L’étude a permis de mettre en évidence un autre point important: malgré un patrimoine génétique partagé en raison d’une histoire évolutive récente commune, chaque population de plante adopte des stratégies de survie spécifiques. Celles-ci peuvent varier sur une courte distance en fonction de facteurs qui façonnent le paysage.
Prédire et conserver
Dans le contexte du réchauffement global, les modèles numériques produits dans le cadre de cette recherche permettront par exemple de générer des cartes prédictives.
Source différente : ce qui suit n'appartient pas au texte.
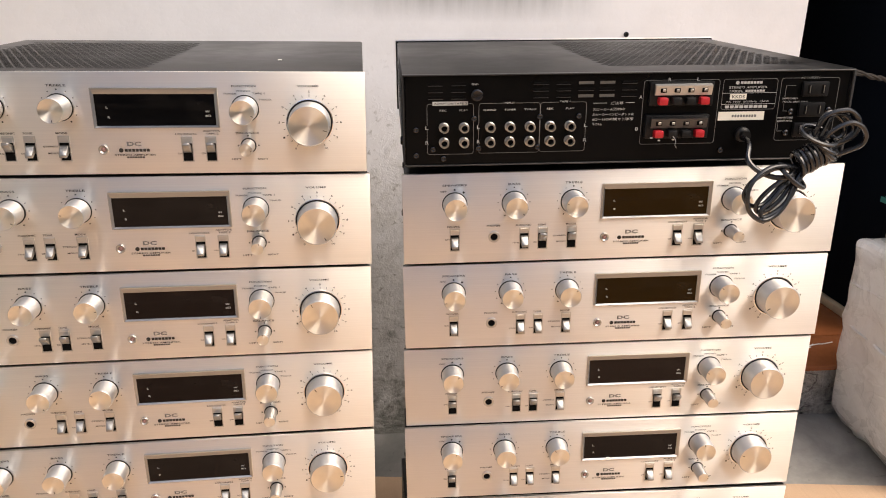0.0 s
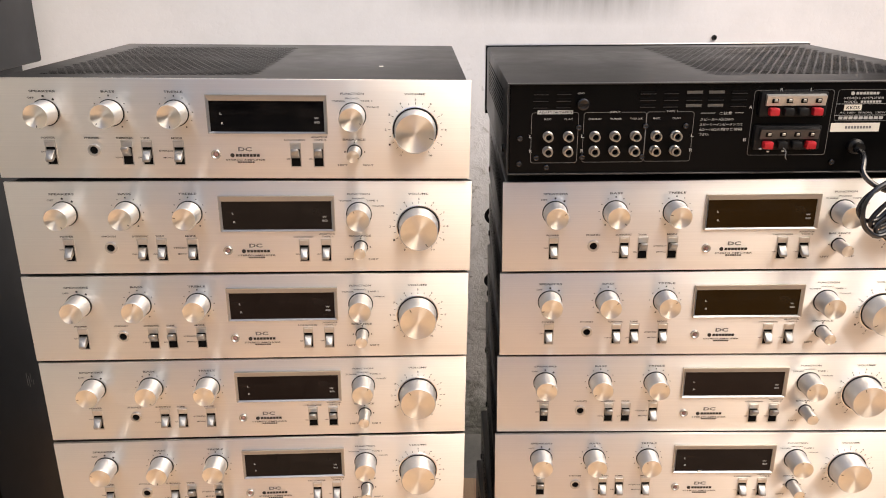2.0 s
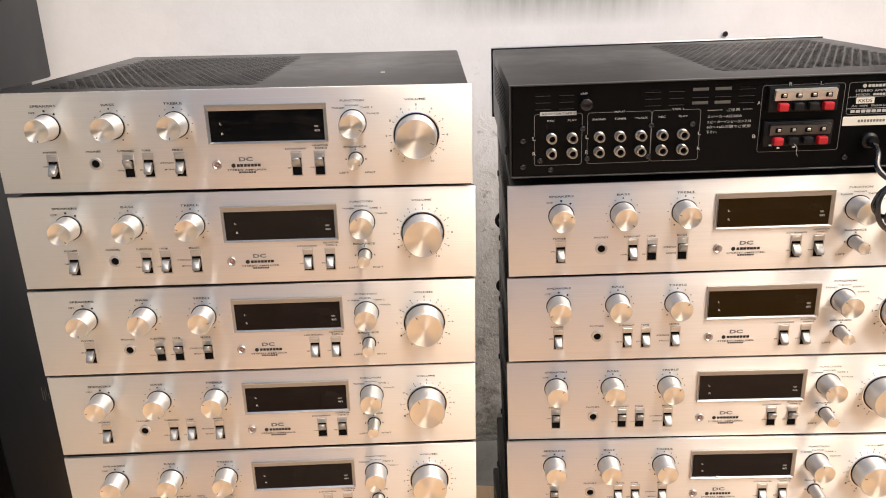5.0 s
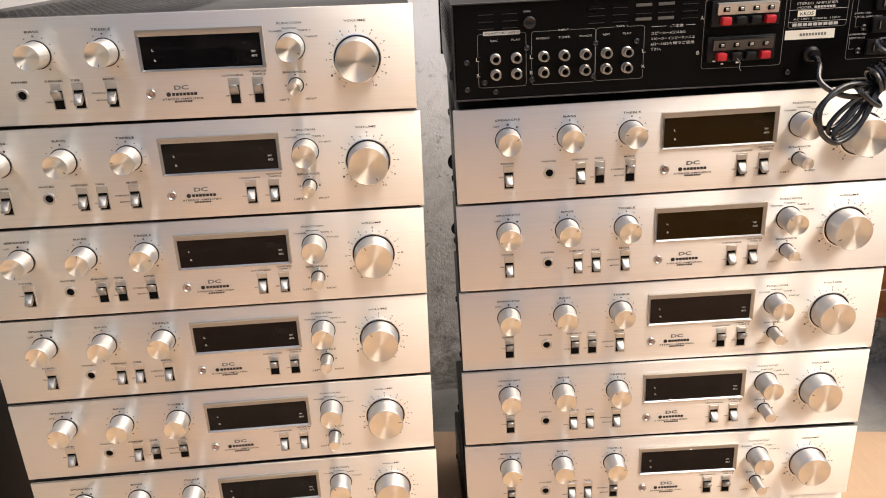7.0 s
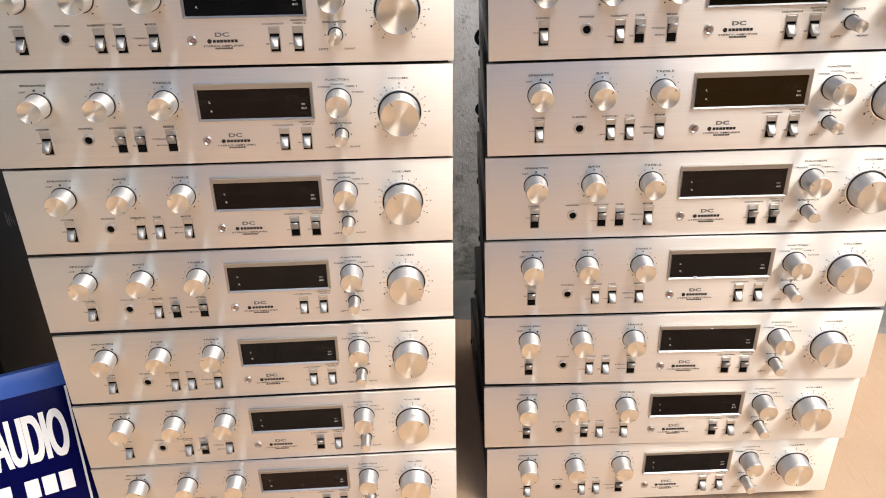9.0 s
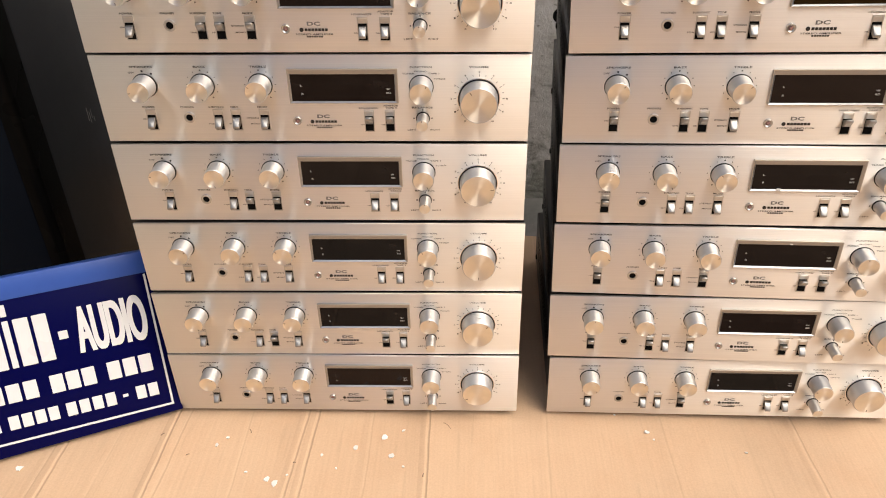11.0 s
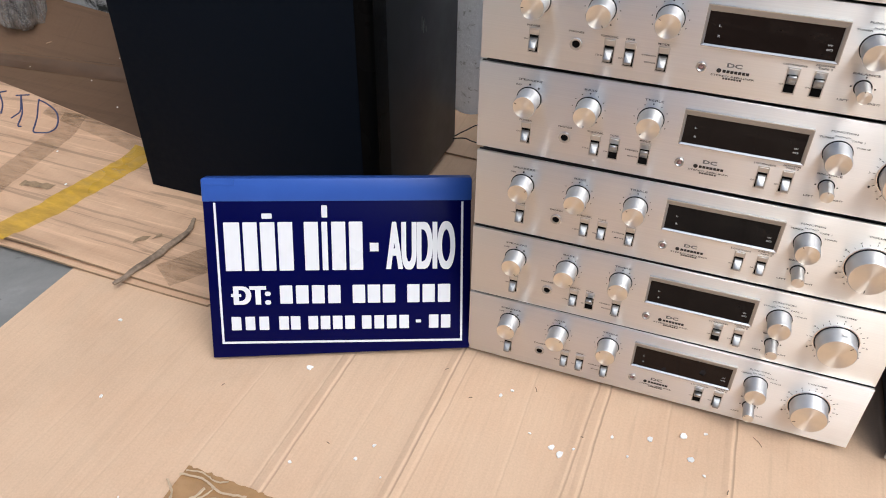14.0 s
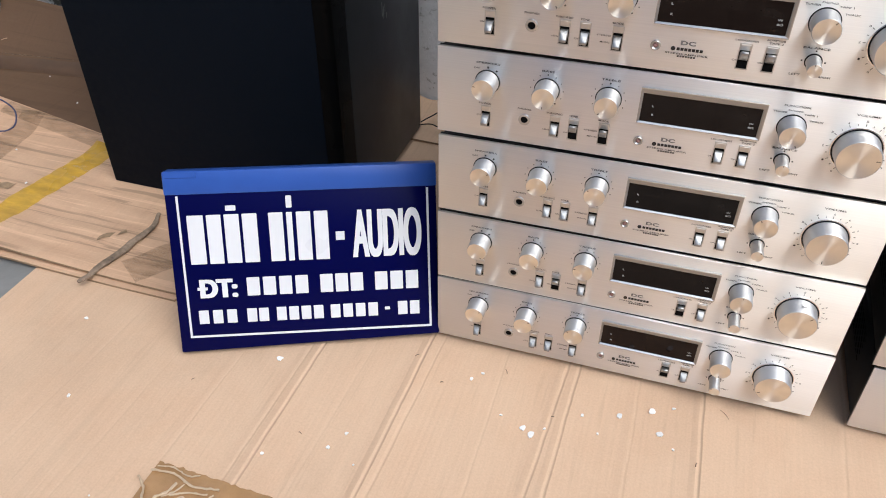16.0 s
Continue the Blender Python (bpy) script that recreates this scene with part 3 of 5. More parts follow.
# ---- cardboard on the ground ----
def sheet(corners, z, thick, cells, lift, seed):
    """A four-cornered board with a gentle warp; corners anticlockwise from front left."""
    a, b, c, d = [Vector((*p, 0)) for p in corners]
    bm = bmesh.new()
    nx, ny = cells
    layers = []
    for top in (1, 0):
        g = []
        for j in range(ny + 1):
            r = []
            for i in range(nx + 1):
                u, v = i / nx, j / ny
                p = (a * (1 - u) + b * u) * (1 - v) + (d * (1 - u) + c * u) * v
                h = lift(p.x, p.y) + 0.0008 * noise.noise(Vector((p.x * 9, p.y * 3, seed)))
                r.append(bm.verts.new((p.x, p.y, z + h + (0 if top else -thick))))
            g.append(r)
        layers.append(g)
    t, o = layers
    for j in range(ny):
        for i in range(nx):
            bm.faces.new((t[j][i], t[j][i + 1], t[j + 1][i + 1], t[j + 1][i]))
            bm.faces.new((o[j][i], o[j + 1][i], o[j + 1][i + 1], o[j][i + 1]))
    rim = [(j, 0) for j in range(ny + 1)], [(j, nx) for j in range(ny + 1)], [(0, i) for i in range(nx + 1)], [(ny, i) for i in range(nx + 1)]
    for line in rim:
        for (j, i), (k, l) in zip(line, line[1:]):
            f = bm.faces.new((t[j][i], t[k][l], o[k][l], o[j][i]))
            f.material_index = 1
    return bm


def smooth01(x):
    x = min(1, max(0, x))
    return x * x * (3 - 2 * x)




def lie1(x, y):
    """The main sheet: a few pressed creases running away from the wall, and a swell under the second stack."""
    h = 0.0
    for x0, slant, d in CREASES:
        u = (x - x0 + 0.004 - slant * y) / 0.009
        if abs(u) < 3:
            h += 0.9 * d * math.exp(-u * u)
    if -0.5 < x < 1.6:
        u = (y + 0.338 + 0.02 * math.sin(x * 8)) / 0.006
        if x < -0.18 and abs(u) < 3:
            h -= 0.0014 * math.exp(-u * u)
    return h * smooth01(abs(y + 0.0) / 0.02 if y < 0 else 0)


def crest(x):
    return 0.291 - 0.21 * (x + 0.877)


def lie2(x, y):
    """The old sheet: its front lip stands off the ground, the rear curls up to a ridge."""
    lip = 0.009 * smooth01((-0.42 - x) / 0.25) * smooth01((0.03 - y) / 0.09)
    ridge = 0.013 * smooth01((y - crest(x) + 0.05) / 0.05) * smooth01((-0.58 - x) / 0.08)
    wave = 0.0012 * math.sin(y * 95 + 2 * math.sin(x * 5)) * smooth01((0.10 - abs(y - 0.02)) / 0.05) * smooth01((-0.35 - x) / 0.1)
    wave += 0.0004 * math.sin((y + 0.12 * x) * 210 + 3 * math.sin(x * 9)) * smooth01((-0.30 - x) / 0.1)
    return lip + ridge + wave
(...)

Celles-ci situeront les zones les plus favorables à l’arabette des Alpes d’ici 50 ans et de comprendre le décalage génétique, autrement dit, son degré de maladaptation, si elle ne migre pas naturellement ou artificiellement.
Cette publication est l’aboutissement d’une recherche au long cours financée par le Fonds National Suisse (FNS) et menée à l’EPFL en partenariat avec l’Institut fédéral de recherches sur la forêt, la neige et le paysage (WSL), les Universités de Neuchâtel, Fribourg, et la Haute Ecole d’Ingénierie et de Gestion du Canton de Vaud (HEIG-VD). L’article paru en juillet dans Evolutionary Applications est le fruit du travail de thèse d’Annie Guillaume (voir ci-dessous), première autrice et ancienne doctorante au GEOME (actuellement en Australie, ndlr).